中高生45人が、ある企業のセミナールームに集結した。3カ月ほど前の土曜日。場所は丸の内。机の上にはミネラルウォーターとお菓子。彼ら彼女らが熱心に説明しているのは「買収提案」だ。

 「もし『My Tube』社の動画配信力を当社が使えれば、既存のモバイルビジネスにとって大きなシナジーが期待できます」

 「今回、当社としては『楽ゾン』社の持つ顧客データの有用性に着目しています。ただし、いきなり御社を買収するのではなく、このビジネスにだけに出資させてください。まず始めてみて、一緒にやっていく中で、お互いの信頼を深めたいです」

 「当社と組めば、今いる社員の方々にこれまで以上に活躍していただき、幸せになってもらえる。その自信があります」

 この日のために準備された「M&Aゲーム」のワンシーンだ。自分たちが架空の企業の役員となり、成長戦略を描き、買収先企業を探し、シナジー効果を議論する。買収の提案書は模造紙。紙を張り出し、買収先の候補に対して提案する。

 参加した45人は、私立国際基督教大学高等学校(ICU高校)、私立聖学院高等学校、私立サレジオ学院高等学校、国立筑波大学附属坂戸高等学校、東京都立国際高等学校、川崎市立高津中学校の中学3年生から高校3年生。

 45人は5人ずつチームに別れる。各チームが架空の会社となり、経営とM&Aに取り組む。架空の会社が9社できたが、役員(学生)たちの年齢も在籍校もバラバラ、お互いが初めてこの場で知り合った。この年代の年齢差は大人のそれよりも相当な違いがあるはずだが、やりにくい様子はまったくない。
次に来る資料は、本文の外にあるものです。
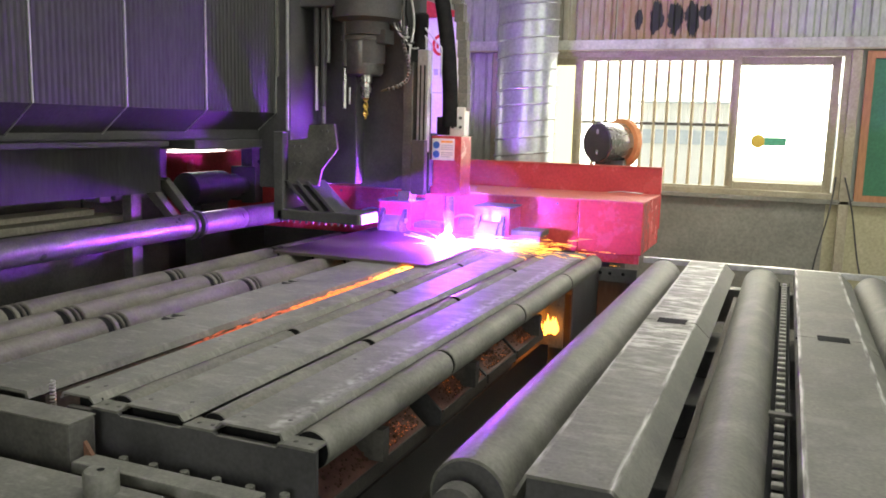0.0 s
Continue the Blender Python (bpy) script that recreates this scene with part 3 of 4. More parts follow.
# near left corner: box rail, base block with peg, ledge with bolts
nr = thing("box_rail", (-1.9, 1.62, 0), "dark steel box rail at the bed's end", "rail")
part("beam", box(-3.0, -1.388, 1.555, 1.645, 0.66, 0.827, 0.008), GRIMY, nr)
part("top_strip", box(-3.0, -1.388, 1.553, 1.647, 0.8275, 0.832, 0.002), DUSTY, nr, "dusty top of the rail")
part("leg", box(-2.6, -2.4, 1.56, 1.64, 0, 0.66), GRIMY, nr)
part("gusset", prism([(-1.387, 0.66), (-1.387, 0.77), (-1.30, 0.66)], 1.60, 1.612), RUST, nr, "rusty gusset plate")
part("leg", box(-1.47, -1.39, 1.56, 1.64, 0, 0.66), GRIMY, nr)
bb = thing("base_block", (-1.6, 1.3, 0), "dusty grey machine base with a round peg", "machine base")
part("top", box(-2.4, -1.03, 0.95, 1.50, 0.69, 0.735, 0.008), STEEL, bb)
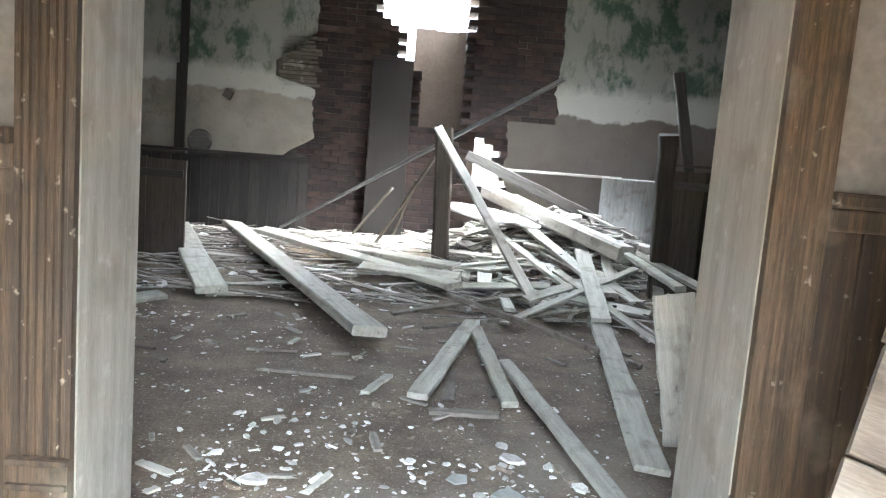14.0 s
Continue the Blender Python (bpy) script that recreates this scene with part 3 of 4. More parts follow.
leaf_part("stile", 0.0, 0.10, 0, 0.045, 0, 1.0)
leaf_part("stile", 0.83, 0.93, 0, 0.045, 0, 1.0)
for z0, z1 in ((0, 0.07), (0.20, 0.24), (0.37, 0.41), (0.54, 0.58), (0.71, 0.75), (0.90, 1.0)):
    leaf_part("rail", 0.10, 0.83, 0.003, 0.042, z0, z1)
for z0, z1 in ((0.07, 0.20), (0.24, 0.37), (0.41, 0.54), (0.58, 0.71), (0.75, 0.90)):
    leaf_part("panel", 0.10, 0.83, 0.018, 0.03, z0, z1, 0.0)
    leaf_part("raised_field", 0.14, 0.79, 0.010, 0.02, z0 + 0.03, z1 - 0.03, 0.006)
part("transom_bar", bm_box(2.035, 3.04, 4.47, 4.62, 2.40, 2.48, 0.008), M_grey, door, "grey transom bar")
part("transom_panel", bm_box(2.07, 3.02, 4.56, 4.60, 2.48, 3.4), M_dark, door, "dark boarded transom")

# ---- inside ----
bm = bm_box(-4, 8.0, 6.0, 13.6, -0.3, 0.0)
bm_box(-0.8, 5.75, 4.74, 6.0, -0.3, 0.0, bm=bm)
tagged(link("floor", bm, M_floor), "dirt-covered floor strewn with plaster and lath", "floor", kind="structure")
# unseen ceiling; fallen lath hints at its gap, sized here to light the heap
bm = bm_box(-4, 8.2, 6.0, 10.35, 3.6, 3.8)
bm_box(-1.0, 5.75, 4.6, 6.0, 3.6, 3.8, bm=bm)
bm_box(-1.0, 1.5, 3.6, 4.6, 3.6, 3.8, bm=bm)
bm_box(3.6, 5.75, 3.6, 4.6, 3.6, 3.8, bm=bm)
bm_box(-4, 3.35, 10.35, 11.70, 3.6, 3.8, bm=bm)
bm_box(4.75, 8.2, 10.35, 11.70, 3.6, 3.8, bm=bm)
bm_box(-4, 8.2, 11.70, 13.605, 3.6, 3.8, bm=bm)
bm_box(-4, 1.35, 13.605, 14.0, 3.6, 3.8, bm=bm)
bm_box(3.75, 8.2, 13.605, 14.0, 3.6, 3.8, bm=bm)
for k in range(4):
    bm_box(3.2, 4.9, 10.30 + 0.41 * k, 10.35 + 0.41 * k, 3.6, 3.8, bm=bm)
tagged(link("ceiling", bm, M_plaster), "old plaster ceiling with an unseen gap, sized to light the heap", "ceiling", kind="structure")
IW, IE, INY = 1.90, 3.35, 6.0
bm = bm_box(-0.2, IW - 0.02, INY + 0.02, 6.30, 0, 3.6)
bm_box(IE + 0.02, 5.3, INY + 0.02, 6.30, 0, 3.6, bm=bm)
bm_box(IW - 0.02, IE + 0.02, INY + 0.02, 6.30, 2.5, 3.6, bm=bm)
tagged(link("wall_inner", bm, M_plaster), "stained plaster wall between vestibule and hall", "wall", kind="structure")
for nm, x0, x1 in (("wall_vestibule_west", 0.7, 0.9), ("wall_vestibule_east", 4.2, 4.4)):
    tagged(link(nm, bm_box(x0, x1, 4.7, 6.03, 0, 3.6), M_plaster), "dirty plaster wall of the vestibule", "wall", kind="structure")
for nm, x0, x1 in (("wall_hall_west", -4.2, -4.0), ("wall_hall_east", 8.0, 8.2)):
    tagged(link(nm, bm_box(x0, x1, 6.0, 13.9, -0.8, 3.6), M_plaster), "peeling plaster wall", "wall", kind="structure")
for nm, x0, x1 in (("wall_hall_south_west", -4.0, -0.2), ("wall_hall_south_east", 5.3, 8.0)):
    tagged(link(nm, bm_box(x0, x1, 6.0, 6.30, -0.8, 3.6), M_plaster), "plaster wall of the hall", "wall", kind="structure")

tagged(link("wall_side_west", bm_box(-1.0, -0.8, 3.6, 6.0, -0.8, 4.6), M_brick_j), "red brick side wall of the entrance front", "wall", kind="structure")
inner = root("door_2", None, "wide inner doorway with fluted brown casing and pale bare jambs", "doorway", kind="structure")
part("jamb", bm_box(IW - 0.02, IW, INY, 6.325, 0, 2.5, 0.003), M_jamb, inner, "pale bare wooden jamb")
part("jamb", bm_box(IE, IE + 0.02, INY, 6.325, 0, 2.5, 0.003), M_jamb, inner, "pale bare wooden jamb")
part("head", bm_box(IW - 0.02, IE + 0.02, INY, 6.325, 2.5, 2.52), M_jamb, inner)


def fluted(x0, x1, y, z0, z1):
    """Casing board with six flutes on the side of -y."""
    bm = bmesh.new()
    prof = [(x0, y + 0.022), (x0, y)]
    n = 6
    w = (x1 - x0 - 0.02) / n
    for i in range(n):
        a = x0 + 0.01 + i * w
        prof += [(a + w * 0.12, y), (a + w * 0.3, y + 0.006), (a + w * 0.7, y + 0.006), (a + w * 0.88, y)]
    prof += [(x1, y), (x1, y + 0.022)]
    lo = [bm.verts.new((px, py, z0)) for px, py in prof]
    hi = [bm.verts.new((px, py, z1)) for px, py in prof]
    for i in range(len(prof) - 1):
        bm.faces.new((lo[i], lo[i + 1], hi[i + 1], hi[i]))
    bm.faces.new(hi)
    bm.faces.new(list(reversed(lo)))
    bm.faces.new((lo[-1], lo[0], hi[0], hi[-1]))
    return bm


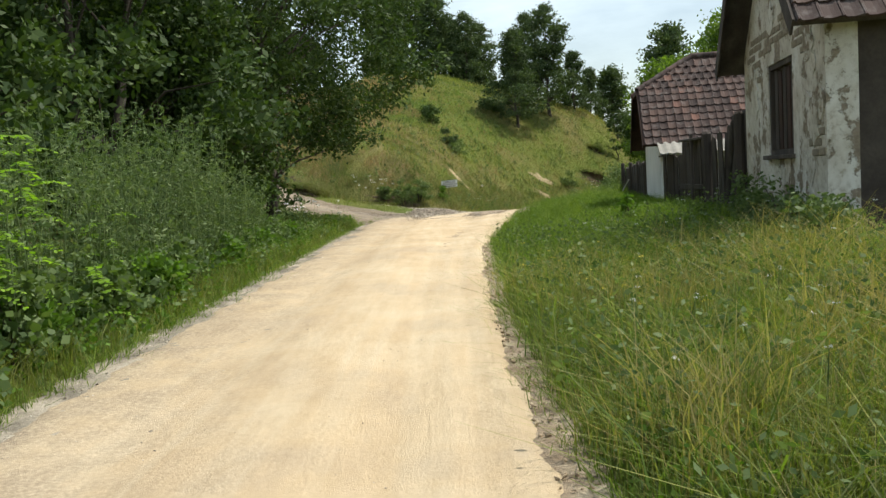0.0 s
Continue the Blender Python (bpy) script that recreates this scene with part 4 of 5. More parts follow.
# ---- trees ----
# two oaks on the shoulder of the hill and their like along the crest
oak = tree("oak_tree", at(6.45, 73.6), "dark green oak on the hill shoulder", 9.4, 3.6, 0.9, OAK, 0.22, 17000, 51, 0.15, 150, clump_size=0.165, shape="spire", group="hill oaks")
oak_b = tree("oak_tree", at(9.65, 78.2), "tall dark green oak with an open crown", 11.2, 3.9, 1.3, OAK, 0.22, 19000, 52, 0.17, 170, clump_size=0.155, shape="spire", group="hill oaks")
for src, x, y, s, rz in ((oak, -2.4, 97, 1.32, 40), (oak_b, -5.8, 99, 0.95, 150), (oak, 1.6, 98, 1.05, 200), (oak_b, 4.8, 96, 0.9, 80), (oak, 12.6, 83, 0.58, 300), (oak_b, 8.2, 82, 0.7, 210), (oak, 0.2, 94, 1.12, 10), (oak_b, 3.2, 93, 0.85, 130), (oak_b, -4.6, 95, 0.9, 260),
                         (oak, 14.9, 88, 0.55, 100), 
                         (oak_b, 22.5, 86, 1.5, 30), (oak, 26, 92, 1.4, 190), (oak_b, 31, 84, 1.3, 250), (oak, 19, 98, 1.2, 20), (oak, 24.5, 80, 0.75, 110), (oak, 28, 86, 0.9, 10), (oak, 22, 91, 0.8, 70), (oak, 8.2, 95, 0.8, 160)):
    c = copy_thing(src, at(x, y, -0.2, rz))
    c.scale = (s, s, s)
oak.scale, oak_b.scale = (0.82, 0.82, 0.82), (0.84, 0.84, 0.84)
sap = tree("oak_sapling", at(15.45, 78.1), "young oak sapling on the bank", 3.6, 0.85, 0.7, OAK, 0.20, 1300, 53, 0.05, 12, group="saplings")

# woods beyond the side track
wood = tree("woodland_tree", at(-22, 66), "leafy woodland tree beyond the track", 10, 3.6, 0.5, LOCUST, 0.26, 13000, 61, 0.18, 110, clump_size=0.2, group="woodland edge", shape="dome")
for x, y, s, rz in ((23.8, 87, 0.7, 30), (27, 82, 0.6, 130), (20.8, 94, 0.8, 230), (31, 90, 1.0, 330), (-13.8, 93, 0.8, 30), (-16.8, 89, 0.85, 120), (-19.5, 83, 1.05, 280), (-23, 88, 1.3, 90), (-18, 96, 1.2, 10), (-19, 74, 0.85, 30), (-24, 72, 1.0, 100), (-28, 66, 1.1, 200), (-23, 80, 0.95, 300), (-17.5, 84, 0.75, 60), (-29, 78, 1.1, 20), (-22, 58, 0.9, 160), (-26, 54, 1.05, 260), (-19, 52, 0.75, 80),
                    (-20, 46, 0.95, 120), (-25, 42, 1.1, 10), (-17, 41.5, 0.7, 190), (-30, 60, 1.2, 140), (-34, 72, 1.2, 75)):
    c = copy_thing(wood, at(x, y, -0.2, rz))
    c.scale = (s, s, s)

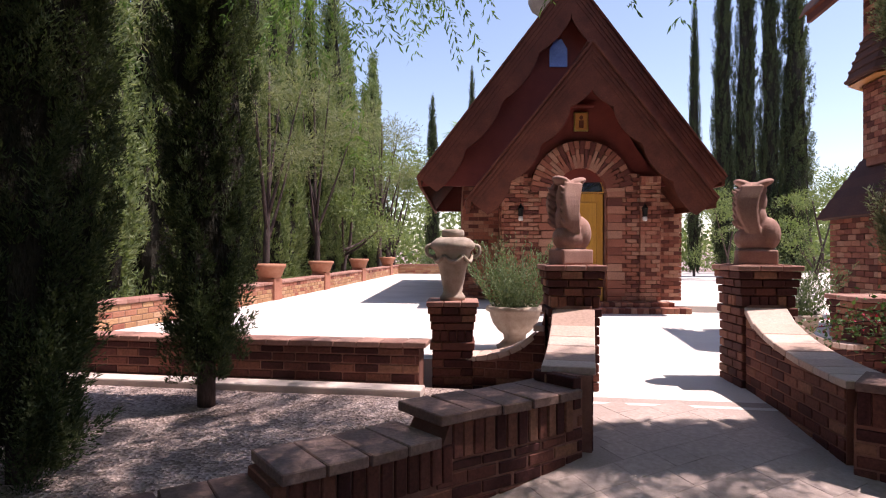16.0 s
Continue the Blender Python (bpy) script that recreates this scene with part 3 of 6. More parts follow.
PED_TOP = pedestal((-2.13, 8.55, 0.0), 3, "stepped red brick pedestal under a ram sculpture")
pedestal((1.6, 9.3, 0.0), 4, "stepped red brick pedestal beside a dark cypress")

ARCH_TURN = -8.5
ARCH_AT = (-0.513, 12.37, 0.1)
HALF_GAP, PIER_W, PIER_D, SPRING = 0.618, 0.53, 0.29, 2.0


def garden_arch():
    arch = thing("garden_arch", ARCH_AT, "round red brick garden arch on two square pillars", "arch", kind="structure", turn=ARCH_TURN)
    for side, name in ((-1, "pillar"), (1, "pillar")):
        cx = side * (HALF_GAP + PIER_W / 2)
        bm = bmesh.new()
        add_box(bm, (PIER_W - 0.03, PIER_D - 0.03, SPRING + 0.1), (cx, 0, SPRING / 2 - 0.05))
        pillar = part(name, bm, M_MORTAR, arch, "square red and tan brick pillar")
        bricks = Bricks(pillar, M_BRICK, M_BRICKS)
        z, odd = 0.0, 0
        while z < SPRING - 0.02:
            if abs(z - 0.847) < 0.04 or abs(z - 1.727) < 0.04:
                rowlock_course(bricks, PIER_W / 2 + 0.025, z, 0.11, 0.13, 0.078, PIER_D / 2 + 0.025, cx, 0)
                z += 0.11
            else:
                grow = 0.03 if z > 1.93 else 0.0
                square_course(bricks, PIER_W / 2 + grow, z, COURSE, odd, 0.1, 0.2, cx, 0, PIER_D / 2 + grow)
                z += COURSE
            odd += 1
        bricks.done()
    ring_r, ring_t = HALF_GAP - 0.01, 0.46
    bm = bmesh.new()
    segs = 40
    rings = []
    for i in range(segs + 1):
        a = math.pi * i / segs
        rings.append([bm.verts.new((r * math.cos(a), y, z0 + SPRING + r * math.sin(a))) for r, y, z0 in ((ring_r + 0.015, -0.125, 0), (ring_r + ring_t - 0.02, -0.125, 0), (ring_r + ring_t - 0.02, 0.125, 0), (ring_r + 0.015, 0.125, 0))])
    for a, b in zip(rings, rings[1:]):
        for k in range(4):
            bm.faces.new((a[k], b[k], b[(k + 1) % 4], a[(k + 1) % 4]))
    bm.faces.new(rings[0])
    bm.faces.new(rings[-1][::-1])
    bmesh.ops.recalc_face_normals(bm, faces=list(bm.faces))
    ring = part("arch_ring", bm, M_MORTAR, arch, "radiating red and tan arch bricks")
    bricks = Bricks(ring, M_BRICK, M_BRICKS)
    n = 33
    for i in range(n):
        a = math.pi * (i + 0.5) / n
        for r0, r1 in ((ring_r, ring_r + 0.215), (ring_r + 0.222, ring_r + ring_t)) if i % 2 else ((ring_r, ring_r + 0.32), (ring_r + 0.327, ring_r + ring_t)):
            mid = (r0 + r1) / 2
            width = math.pi * mid / n - 0.009
            for y in (-0.074, 0.074):
                bricks.lay((r1 - r0, 0.145, width), pose(mid * math.cos(a), y + jitter(0.003), SPRING + mid * math.sin(a), 0, -math.degrees(a), 0))
    bricks.done()
    return arch


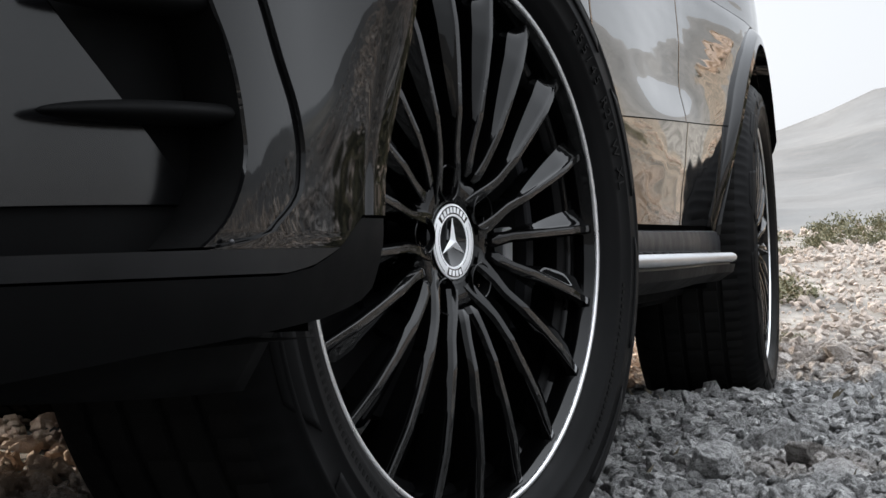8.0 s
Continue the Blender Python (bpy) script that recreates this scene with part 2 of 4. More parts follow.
# bare grey rock ahead of the car and abreast of its front wheel
abreast = SOIL.node_tree.nodes.new("ShaderNodeMath")
abreast.operation = "MULTIPLY_ADD"
abreast.inputs[1].default_value = 1.3
link(SOIL, ahead.outputs["Y"], abreast.inputs[0])
link(SOIL, ahead.outputs["X"], abreast.inputs[2])
soil = mixed(SOIL, soil, ramp(SOIL, noise_node(SOIL, 8.0, 12, 0.78), [(0.38, (0.02, 0.02, 0.02)), (0.5, (0.075, 0.075, 0.073)), (0.6, (0.19, 0.188, 0.184)), (0.7, (0.36, 0.355, 0.345))]), span(SOIL, abreast.outputs[0], 0.92, 0.0, 0.5, 4.0))
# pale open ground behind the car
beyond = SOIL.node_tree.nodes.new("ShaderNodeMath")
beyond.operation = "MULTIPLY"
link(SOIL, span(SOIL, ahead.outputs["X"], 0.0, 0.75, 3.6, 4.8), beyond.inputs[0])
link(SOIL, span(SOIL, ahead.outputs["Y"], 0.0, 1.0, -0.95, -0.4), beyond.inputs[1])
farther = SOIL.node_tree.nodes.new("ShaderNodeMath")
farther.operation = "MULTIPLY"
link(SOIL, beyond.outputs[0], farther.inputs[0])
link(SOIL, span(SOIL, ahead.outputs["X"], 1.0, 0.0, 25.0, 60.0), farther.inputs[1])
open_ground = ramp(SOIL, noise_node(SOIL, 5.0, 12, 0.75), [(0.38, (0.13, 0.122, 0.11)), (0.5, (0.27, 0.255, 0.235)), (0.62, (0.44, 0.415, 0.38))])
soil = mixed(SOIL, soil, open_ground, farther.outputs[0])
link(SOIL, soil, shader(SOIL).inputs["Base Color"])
bump(SOIL, s2, 0.9, 0.03)
DRY = material("dry_grass", (0.20, 0.17, 0.12), 0.8)
LEAF = material("shrub_leaf", (0.11, 0.12, 0.045), 0.75)
link(LEAF, ramp(LEAF, noise_node(LEAF, 14, 4), [(0.3, (0.055, 0.06, 0.032)), (0.5, (0.13, 0.125, 0.065)), (0.7, (0.27, 0.23, 0.13))]), shader(LEAF).inputs["Base Color"])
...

 各チームが自分で命名した社名は「まっちゃ」、「たまご」、「アミーゴ」、「ダイバーシティ」、「いなかもの」、「女っ気なし」、「ジーザス」、「関東レインボー」、「ゴキのG」。いずれもチームメンバーの何らかの特徴を表したものらしい。例えばチーム全員がキリスト教系学校の生徒だから「ジーザス社」と名乗る。このあたりは、どこかまだあどけない。

プロボノにより実現したM&Aを通じた社会勉強

 この「M&Aを通じた社会勉強」を支えるために9社(9チーム)には大人がアドバイザーとして就いた。大人のほうは架空ではなく本物。独立系M&Aアドバイザリー大手、GCAに所属する若手である。

 今回の活動は、M&Aの世界にいる彼ら彼女らが休日に自分たちの専門知識や能力を社会のために役立てようというもの。プロフェッショナルのボランティア活動は欧米では「プロボノ」と呼ばれ、古くからある。例えば弁護士などが休日に、経済的な理由でサービスを受けられない人々の相談に無料で乗ったりする。

 イベントそれ自体は、次世代教育プログラムを企画、提供するテラスが主催した。テラスは文部科学省が取り組むスーパーグローバルハイスクール指定校向けの合宿プログラム「GLBC(グローバルリーダーシップブートキャンプ)」を提供している。今回のイベントはGLBCを一日で体験する「GLBCキャラバン・東京」というもので、そこにGCAが協力した。

 GCAは筆者の勤務先であるのだが、中高校生のポテンシャルとそこから刺激を受け、仕事でM&Aを手がけている時とは異なる姿を見せた若手の様子に、連載のテーマである「熱狂わくわく経営」のヒントがあると思ったので、ここで紹介させていただきたい。